Investors are still concerned about the government’s plan to end load shedding as there is still no decision on declaring a national state of disaster on Eskom, following a Cabinet lekgotla.

The South African currency plummeted 0.4% to R17.61 against the US dollar around lunchtime, its lowest since mid-December, 2022 as a tangible solution to the energy crisis was still not in sight.

Rolling power cuts enforced by Eskom to curb a total grid collapse have increased across the country and continue to plague businesses and undermine economic growth, while also fuelling food inflation.

Last month, the South African Reserve Bank slashed its 2023 growth forecast for South Africa to 0.3% from the previous 1.1%, due to extensive and damaging load shedding.

Eskom has projected that sustained high levels of load shedding look set to continue for the next 12 to 24 months before additional capacity is brought into the grid.

Anchor Capital investment analyst Casey Delport said the increase in the frequency and intensity of load shedding had contributed to a weaker rand.

Delport said the relative strength of the rand and the extent of continued load shedding would also play a role among the factors influencing local food prices.

“The impact of load shedding on the economy and the food system is severe, to say the least. Load shedding increases cost directly and indirectly through higher rates of wastage and spoilage within food chains,” Delport said.

“Financial results from several food companies indicate that fuel expenses to run generators during blackouts are skyrocketing. These costs cannot be absorbed in the chain and are to a large extent passed on to consumers.

“As such, SA’s unique energy crunch will likely be the key reason why the economy may not follow global trends of decreasing food price inflation during 2023 – further exacerbating food insecurity within the country.”

The Cabinet has remained mum on the outcomes of its crucial meeting over the weekend ahead of President Cyril Ramaphosa's annual State of the Nation Address in Parliament on Thursday, and a looming Cabinet reshuffle.

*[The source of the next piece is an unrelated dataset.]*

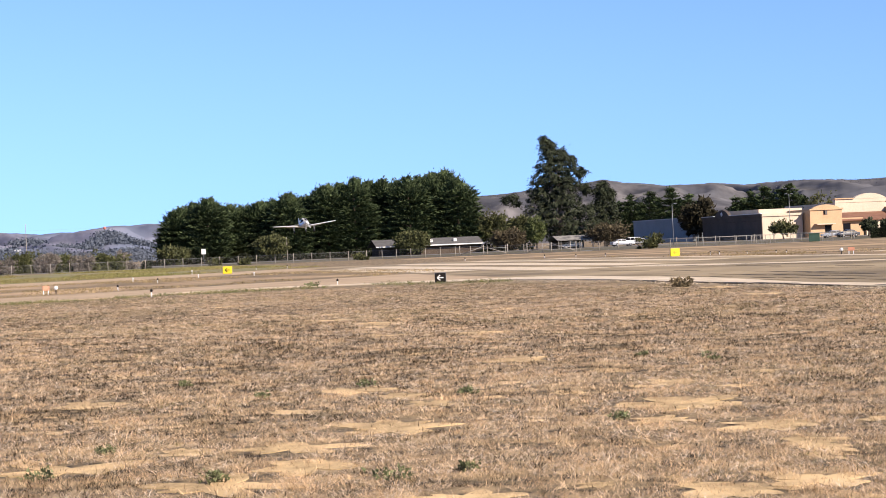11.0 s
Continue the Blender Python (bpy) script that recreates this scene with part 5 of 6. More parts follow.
def car(name, kind, paint, label, m, parked=False):
    body, cab, axles, r, hw = car_profile(kind)
    t = thing(name, label, "car", m, "parked cars" if parked else "")

    def prism(nm, prof, w0, w1, material, par, lab=""):
        bm = bmesh.new()
        zs = [z for _, z in prof]
        lo, hi = min(zs), max(zs)
        sides = []
        for s in (-1, 1):
            sides.append([bm.verts.new((s * (w0 + (w1 - w0) * (z - lo) / (hi - lo)), y, z)) for y, z in prof])
        n = len(prof)
        bm.faces.new(sides[0])
        bm.faces.new(sides[1][::-1])
        for k in range(n):
            bm.faces.new((sides[0][k], sides[0][(k + 1) % n], sides[1][(k + 1) % n], sides[1][k]))
        bmesh.ops.recalc_face_normals(bm, faces=bm.faces)
        bmesh.ops.bevel(bm, geom=list(bm.edges), offset=0.04, segments=2, affect="EDGES", profile=0.5)
        return part(nm, bm, material, par, lab, True)
    prism("body", body, hw, hw - 0.03, paint, t)
    prism("cabin", cab, hw - 0.06, hw - 0.26, paint, t)
    y0, y1 = cab[0][0], cab[-1][0]
    top = max(z for _, z in cab)
    zb = cab[0][1] + 0.04
    n = 3 if kind == "van" else 2
    ya, yb = y1 + 0.45, y0 - 0.62
    for s in (-1, 1):
        for k in range(n):
            a, b = ya + (yb - ya) * k / n + 0.05, ya + (yb - ya) * (k + 1) / n - 0.05
            zt = top - 0.13
            k0 = (zt - cab[0][1]) / (top - cab[0][1])
            xb, xt = s * (hw - 0.052), s * (hw - 0.06 - 0.2 * k0 + 0.012)
            cut = 0.3 if k == n - 1 else 0.05
            bm = bmesh.new()
            vs = [(xb, a, zb), (xb, b + cut, zb), (xt, b - cut * 0.5, zt), (xt, a + 0.05, zt)]
            aa = [bm.verts.new(v) for v in vs]
            bb = [bm.verts.new((v[0] - s * 0.05, v[1], v[2])) for v in vs]
            bm.faces.new(aa)
            bm.faces.new(bb[::-1])
            for q in range(4):
                bm.faces.new((aa[q], aa[(q + 1) % 4], bb[(q + 1) % 4], bb[q]))
            bmesh.ops.recalc_face_normals(bm, faces=bm.faces)
            part("side_window", bm, M_GLASS, t)
    for (p0, p1), nm in (((cab[0], cab[1]), "windscreen"), ((cab[-1], cab[-2]), "rear_window")):
        f = 1 if nm == "windscreen" else -1
        bm = bmesh.new()
        a = Vector((0, p0[0], p0[1])).lerp(Vector((0, p1[0], p1[1])), 0.1)
        b = Vector((0, p0[0], p0[1])).lerp(Vector((0, p1[0], p1[1])), 0.9)
        o = Vector((0, f * 0.02, 0.02))
        wa, wb = hw - 0.17, hw - 0.3
        q = [a + o + Vector((-wa, 0, 0)), a + o + Vector((wa, 0, 0)), b + o + Vector((wb, 0, 0)), b + o + Vector((-wb, 0, 0))]
        top_v = [bm.verts.new(v) for v in q]
        low_v = [bm.verts.new(v - o * 2) for v in q]
        bm.faces.new(top_v)
        bm.faces.new(low_v[::-1])
        for k in range(4):
            bm.faces.new((top_v[k], top_v[(k + 1) % 4], low_v[(k + 1) % 4], low_v[k]))
        bmesh.ops.recalc_face_normals(bm, faces=bm.faces)
        part(nm, bm, M_GLASS, t)
    for s in (-1, 1):
        for y in axles:
            w = tube("wheel", [(-0.1, 0, 0), (-0.08, 0, 0), (0.08, 0, 0), (0.1, 0, 0)], [r * 0.9, r, r, r * 0.9], M_BLACK, t, n=18)
            w.location = (s * (hw - 0.1), y, r)
            rim = tube("rim", [(s * 0.09, 0, 0), (s * 0.112, 0, 0)], [r * 0.62, r * 0.55], M_STEEL, w, n=14)
        box("headlight", s * (hw - 0.3) - 0.18, body[1][0] - 0.12, body[1][1] - 0.05, s * (hw - 0.3) + 0.18, body[1][0] + 0.012, body[1][1] + 0.1, M_SIGNWHITE, t)
        box("tail_light", s * (hw - 0.2) - 0.12, body[-2][0] - 0.012, body[-2][1], s * (hw - 0.2) + 0.12, body[-2][0] + 0.1, body[-2][1] + 0.18, M_TAIL, t)
        box("mirror", s * (hw + 0.08) - 0.09, y0 - 0.35, zb, s * (hw + 0.08) + 0.09, y0 - 0.22, zb + 0.14, paint, t, "", 0.02)
    return t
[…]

Organised business has expressed surprise by the government’s consideration of the State of Disaster given that only a few months ago Ramaphosa said that legal advice sought was that it could not be implemented.

Business Leadership South Africa CEO Busi Mavuso yesterday said a state of disaster was a clear example of removing certainty over the rule of law, and equipping the executive with a great deal of discretion.

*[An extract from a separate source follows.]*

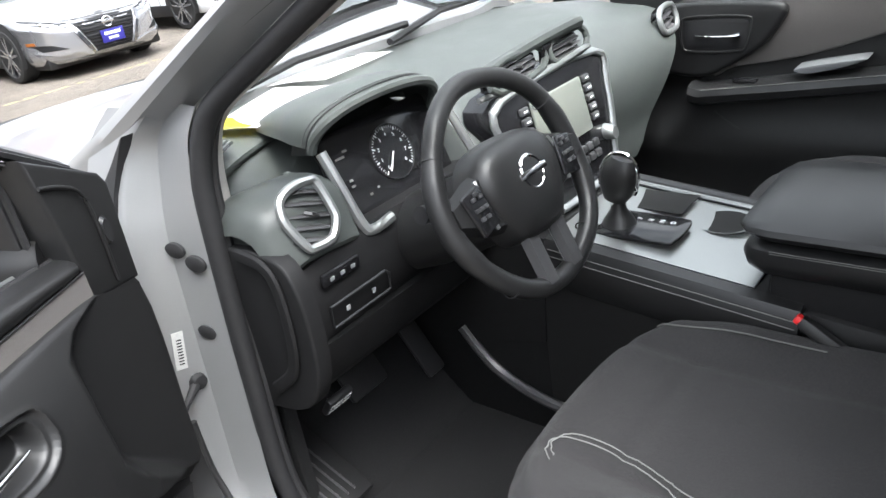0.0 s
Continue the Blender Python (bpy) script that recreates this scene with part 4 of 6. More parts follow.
for row in (0, 1):
    bm = bmesh.new()
    u = 0.964
    while u > 0.364:
        a, b = stitch_line(u, row), stitch_line(u - 0.004, row)
        d = (b - a).normalized() * 0.0042
        tw = Vector((0, 0.0004, 0.0004))
        me = bpy.data.meshes.new("t")
        st = tube([a - d * 0.5 - tw, a, a + d * 0.5 + tw], [0.00025, 0.0005, 0.00025], 5)
        st.to_mesh(me)
        st.free()
        bm.from_mesh(me)
        bpy.data.meshes.remove(me)
        u -= 0.0056 * max(0.25, abs(d.x) / 0.0042)
    dpart("stitching", bm, M_thread, arm, "row of pale grey stitches")


# pull pocket behind the edge
def pocket(a, s):
    u = 0.775 - 0.225 * a
    b, e = BACK(u), EDGE(u)
    deep = 0.075 * smooth01(0.02, 0.2, a) * (1 - smooth01(0.66, 0.7, a))
    prof = smooth01(0.0, 0.2, s) * (1 - smooth01(0.82, 0.99, s))
    p = b.lerp(e, s)
    p.z -= deep * prof + 0.0035 * (1 - smooth01(0.6, 0.625, u)) * s * (1 - s) * 4
    return p


dpart("pull_pocket", sheet(pocket, 60, 30), M_trimdull, arm, "dark pull pocket behind the armrest edge")


# switch plate, with the well for the switches cut through it
def deck(u, v):
    """The plane of the switch plate."""
    return Vector((u, v, 0.8246 + 0.235 * u - 0.25 * v))


PLATE_N = Vector((-0.235, 0.25, 1.0)).normalized()


def on_deck(u, v, h):
    return deck(u, v) + PLATE_N * h


def plated(pts, h0, h1, bevel=0.0015, seg=2):
    """A raised piece on the switch plate, from height h0 to h1 over it."""
    bm = slab([(p[0], p[1]) for p in pts], h0, h1, bevel, seg, "xy")
    for vt in bm.verts:
        vt.co = on_deck(vt.co.x, vt.co.y, vt.co.z)
    return bm


def arc(pts, n=4):
    return [(q.x, q.y) for q in spline([(*p, 0) for p in pts], n, True)]


rim_pts = arc([(0.3704, 0.0523), (0.3695, 0.037), (0.3911, 0.0298), (0.42, 0.0275), (0.4747, 0.0283), (0.519, 0.0278), (0.5555, 0.0255), (0.5734, 0.0266), (0.5851, 0.0304), (0.6039, 0.0456), (0.6134, 0.062), (0.6195, 0.078), (0.618, 0.0845), (0.58, 0.0845), (0.52, 0.0845), (0.471, 0.0835), (0.43, 0.08), (0.395, 0.0715), (0.378, 0.063)], 5)
well_pts = arc([(0.5665, 0.0488), (0.5574, 0.0423), (0.5439, 0.0398), (0.5325, 0.039), (0.5201, 0.038), (0.5021, 0.0363), (0.4882, 0.0355), (0.472, 0.0363), (0.4565, 0.0393), (0.4491, 0.0433), (0.4472, 0.0513), (0.4487, 0.0601), (0.4539, 0.066), (0.4639, 0.0698), (0.4759, 0.0713), (0.4892, 0.0721), (0.5152, 0.0728), (0.5346, 0.073), (0.5439, 0.073), (0.5538, 0.0722), (0.5624, 0.07), (0.5668, 0.0655), (0.5676, 0.0575)], 3)
bm = bmesh.new()


def ring_of(pts, h, grow=1.0):
    c = (sum(p[0] for p in pts) / len(pts), sum(p[1] for p in pts) / len(pts))
    return [bm.verts.new(on_deck(c[0] + (p[0] - c[0]) * grow, c[1] + (p[1] - c[1]) * grow, h)) for p in pts]


def bridge(a, b):
    for i in range(len(a)):
        k = (i + 1) % len(a)
        bm.faces.new((a[i], a[k], b[k], b[i]))


outs = [ring_of(rim_pts, h, g) for h, g in ((-0.01, 1.03), (-0.0022, 1.028), (-0.0006, 1.018), (0.0004, 1.0))]
inns = [ring_of(well_pts, h, g) for h, g in ((0.0004, 1.02), (0.0, 1.005), (-0.001, 1.0), (-0.009, 0.99))]
for k in range(3):
    bridge(outs[k], outs[k + 1])
    bridge(inns[k], inns[k + 1])
edges = [e for e in bm.edges if len(e.link_faces) == 1 and ((e.verts[0] in outs[3] and e.verts[1] in outs[3]) or (e.verts[0] in inns[0] and e.verts[1] in inns[0]))]
bmesh.ops.triangle_fill(bm, edges=edges, use_beauty=True)
bm.faces.new(inns[3])
plate = dpart("switch_plate", bm, M_plate_top, None, "matt black switch plate on the armrest")
for face in plate.data.polygons:
    if face.normal.dot(PLATE_N) > 0.998:
        face.use_smooth = False
dpart("bezel_rim", tube([on_deck(a, b, 0.0004) for a, b in well_pts], 0.0005, 6, True), M_satin, plate)
for k, (off, low) in enumerate(((0.007, 0.0035), (0.015, 0.009))):
    ridge = spline([(0.588 + off * 0.6, 0.0285 - off * 0.3, 0), (0.6039 + off * 0.9, 0.0446, 0), (0.6134 + off, 0.061, 0), (0.6195 + off, 0.077, 0), (0.62 + off, 0.0835, 0)], 5)
    dpart("pad_ridge", tube([on_deck(q.x, q.y, -low) for q in ridge], 0.0028, 8), M_soft, plate)
blk = mat("switch_black", (0.007, 0.007, 0.0072), 0.2, rough_var=0.05, grain=0.1, scale=400)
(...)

“Our electricity crisis is, however, certainly a crisis. It demands an extraordinary response,” Mavuso said.

“But I ponder whether a state of disaster is necessary to deliver that extraordinary response. And moreover, whether a state of disaster will create new problems that may cost more than any benefits.”

Meanwhile, stocks were also on the backfoot as the JSE All Share Index fell nearly 1% to 79 470 index points by 4pm, mainly dragged down by resource-linked sectors, financials and tech stocks.

Investors weighed prospects of continued monetary tightening by major central banks, renewed geopolitical tensions between the US and China and more corporate earnings.

However, TreasuryONE currency strategist André Cilliers said emerging markets seemed to have not been impacted by the devastating earthquake in Turkey as yet.

“We don’t think there will be an impact on the markets because of the earthquake in the short term,” Cilliers said.

“The market would rather take its cue from what happens with the dollar currently, as the dollar is rallying hard after all the good data from Friday,” he said.